J’ajoute à cela un troisième focus : la manière dont on doit faire évoluer le monde de l’entreprise pour qu’il reste attractif pour les générations Y et Z. J’ai eu l’énorme chance de travailler avec ces jeunes, via mon fonds d’investissement et le Venture Lab. J’ai pu apprendre qu’ils n’ont pas les mêmes aspirations en termes d’épanouissement professionnel que ma génération. Ils aspirent à un mode de travail beaucoup plus collaboratif, avec moins de hiérarchie. L’UWE organisera des séances de formation et de sensibilisation à ces nouvelles méthodes de management collaboratif. Nous le faisons avec la participation d’entreprises qui ont déjà franchi le cap. Je connais une PME d’une centaine de personnes où il n’y a plus de comité de direction. C’est impressionnant comme évolution.

Les chefs d’entreprise vous semblent-ils ouverts à ces types de management ?

Non, pas assez.
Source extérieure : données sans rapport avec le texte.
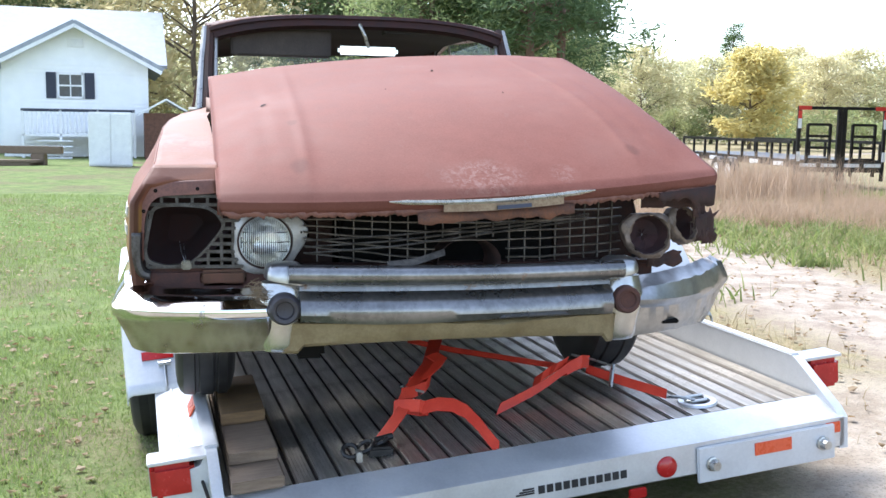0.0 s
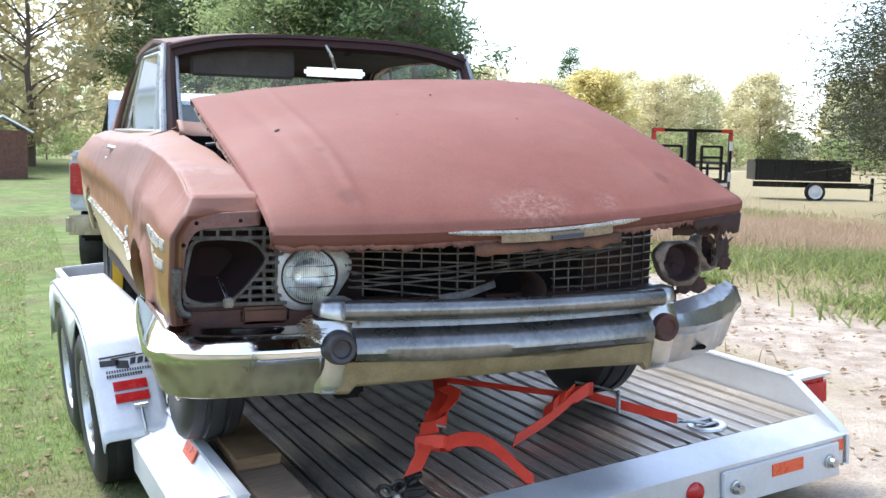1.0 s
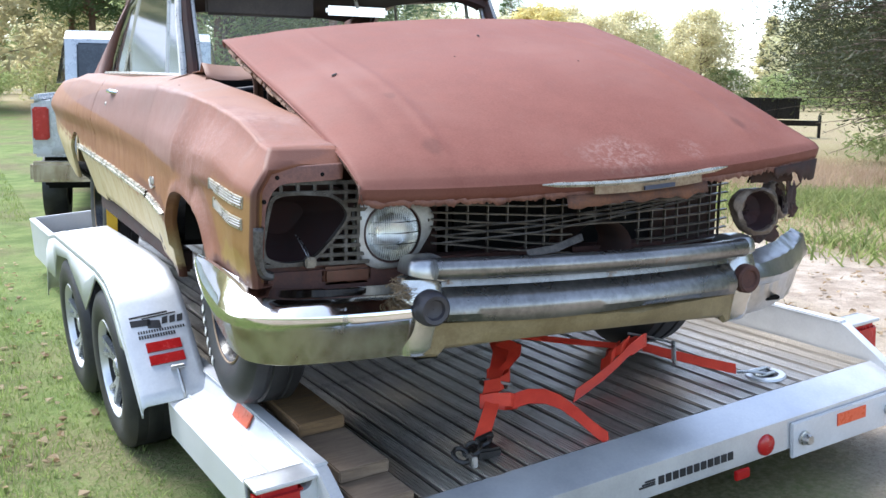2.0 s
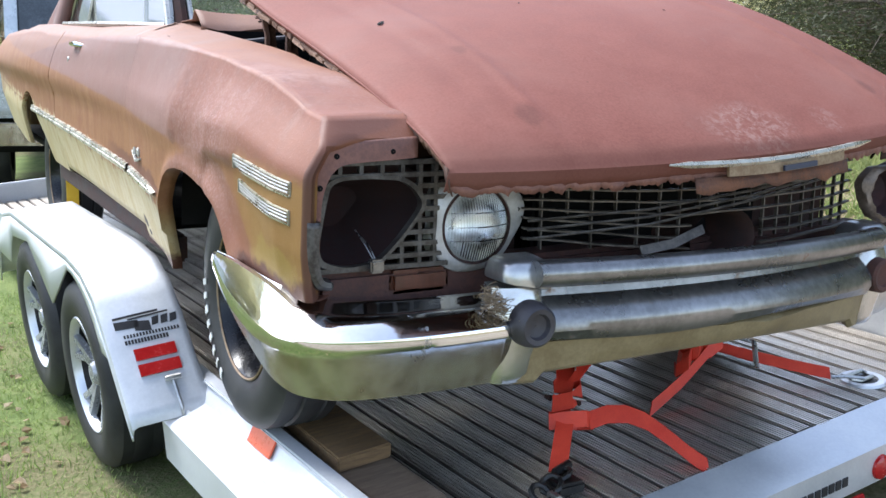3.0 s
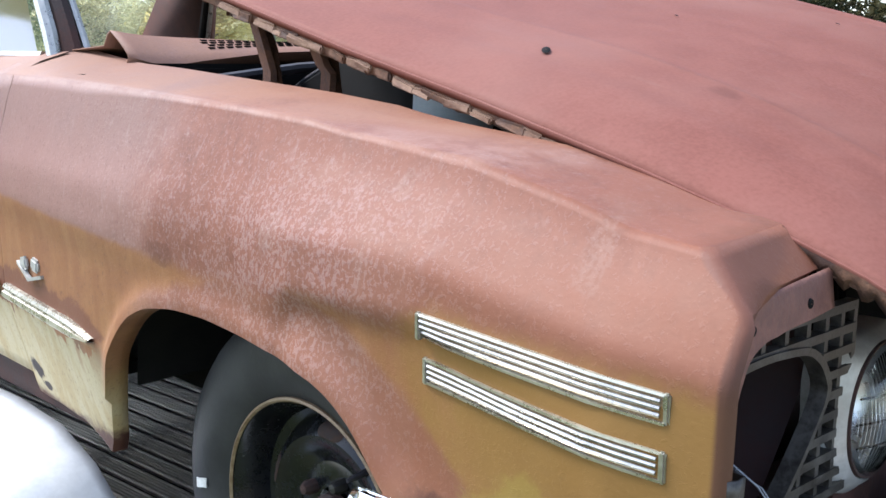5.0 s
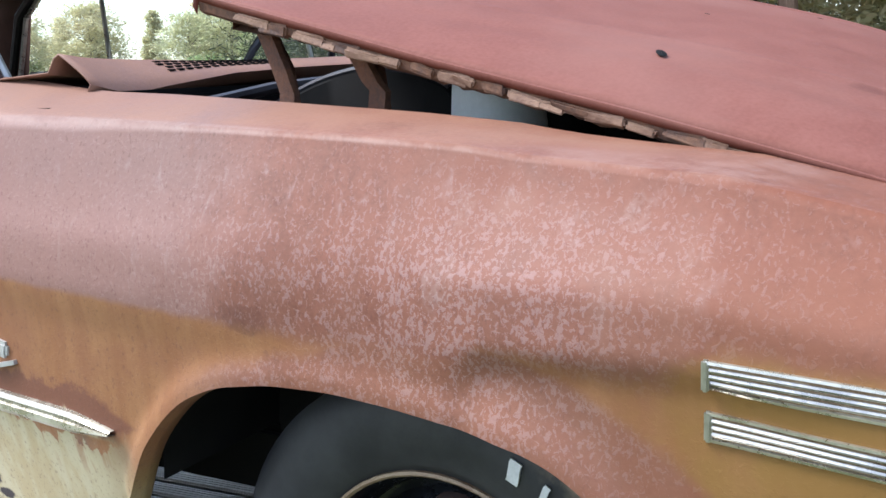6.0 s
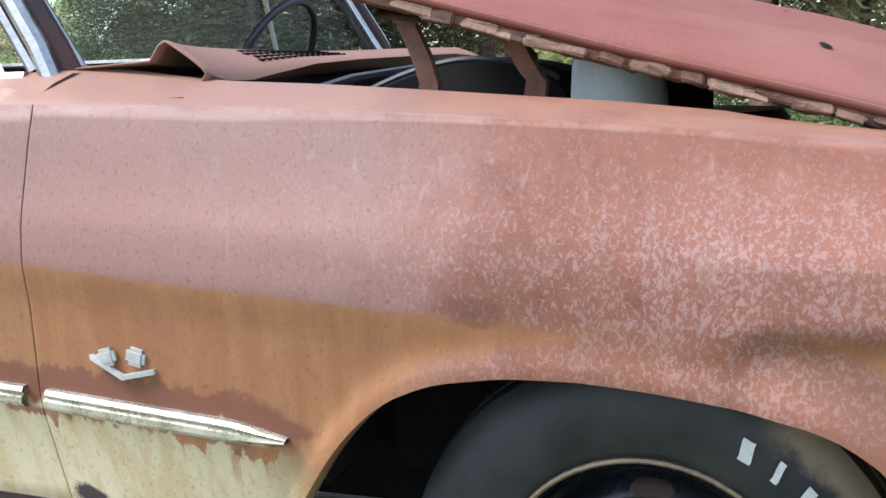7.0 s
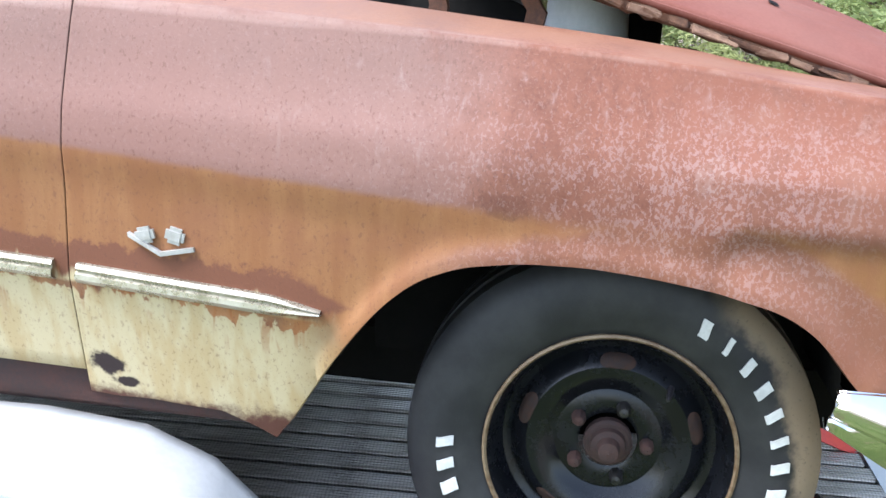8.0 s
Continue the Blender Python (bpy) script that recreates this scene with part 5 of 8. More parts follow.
strip(bm, [(0.60, -0.31, 0.625), (0.54, -0.35, 0.61), (0.50, -0.32, 0.575), (0.53, -0.27, 0.57), (0.58, -0.28, 0.60)], 0.045, 0.005, (0.5, 0.4, 0.7))
strip(bm, [(0.53, -0.33, 0.60), (0.48, -0.37, 0.585), (0.455, -0.345, 0.555), (0.48, -0.31, 0.55)], 0.045, 0.004, (0.4, 0.5, 0.7))
part("knot", bm, STRAP, s2, "red webbing bunched round the ratchet")
bm = bmesh.new()
tube(bm, [(0.748, -0.402, 0.545), (0.70, -0.335, 0.565), (0.635, -0.275, 0.582)], 0.005, 8)
tube(bm, [(0.772, -0.362, 0.612), (0.715, -0.300, 0.625), (0.645, -0.245, 0.635)], 0.005, 8)
part("ratchet", bm, STEEL, s2, "bright steel ratchet")
bm = bmesh.new()
tube(bm, [(0.746, -0.407, 0.540), (0.774, -0.360, 0.616)], 0.009, 10)
part("ratchet_bar", bm, STEEL, s2)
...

Nous sommes tous convaincus de plein de choses mais nous avons la tête dans le guidon et nous reportons certaines décisions. J’ai connu cela en donnant mes formations au numérique : beaucoup étaient convaincus mais de là à prendre le temps d’appliquer les conseils… Il faut avancer vers ces managements collaboratifs sinon les jeunes ne sentiront pas bien dans nos entreprises.

Une de mes axes fondamentaux sera aussi de mettre beaucoup plus l’accent sur le facteur humain. Une entreprise, c’est bien entendu des hommes et des femmes qui la créent et qui la dirigent. Mais c’est aussi tous les collaborateurs. Ils contribuent tous à la création de valeur ajoutée, au succès de ces superbes entreprises que nous connaissons en Wallonie. Je rêve que demain toutes les entreprises, de la start-up à la grande entreprise, se retrouvent dans une Union wallonne qui donne le leadership dans l’entrepreneuriat, qui donne du sens au parcours et au métier de l’entrepreneur.